The presidential aircraft is more expensive than a 747 made for one of the airlines because of the advanced communications equipment, security measures and other special features that make Air Force One a flying Oval Office.
Aerospace industry expert Richard Aboulafia called Mr. Trump’s criticism of the cost “complete madness.”
“It’s actually what it costs to have two airplanes that can survive a nuclear war and transport the president in times of national emergency, and any other time for that matter,” he told Seattle’s Morning News. “Is Boeing getting rich on this deal? No, far from it.”
The life span of the aircraft is about 30 years. The current fleet is more than 20 years old.
White House press secretary Josh Earnest, flying aboard Air Force One, defended the contract to build a new plane and suggested Mr. Trump had incorrect information.

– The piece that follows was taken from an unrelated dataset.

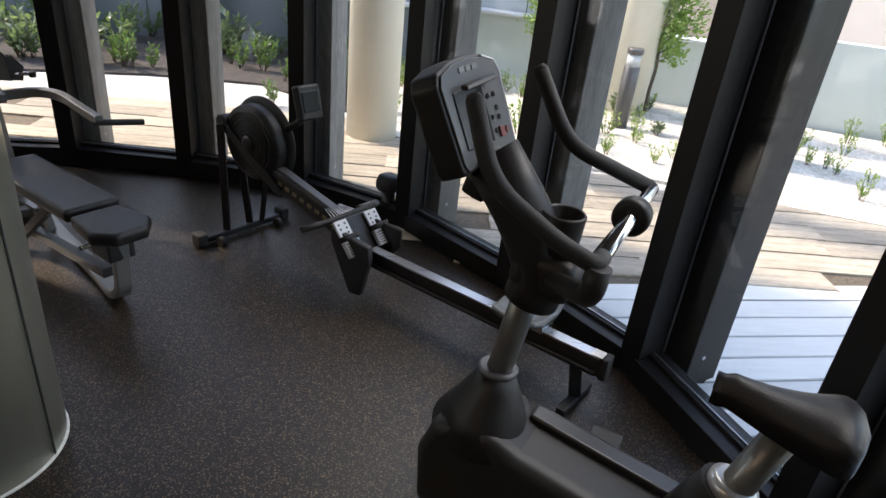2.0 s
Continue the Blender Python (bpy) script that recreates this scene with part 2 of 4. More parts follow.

“Some on the statistics that have been cited, shall we say, don’t appear to reflect the nature of the financial agreement between Boeing and the Department of Defense,” Mr. Earnest told reporters.
He noted the “unique technical requirements” of Air Force One and said Americans “would expect that future U.S. presidents would benefit from unique and upgraded capabilities while they are traveling and representing the interests of the United States around the world.”
He said the current Air Force One is nearing the end of its projected life, and said the administration’s work would ensure that future presidents have a “modern presidential aircraft.”
President-elect Donald Trump promised to make American more business-friendly, however, his tweets about the cost of Air Force One upgrades caused Boeing stock to drop.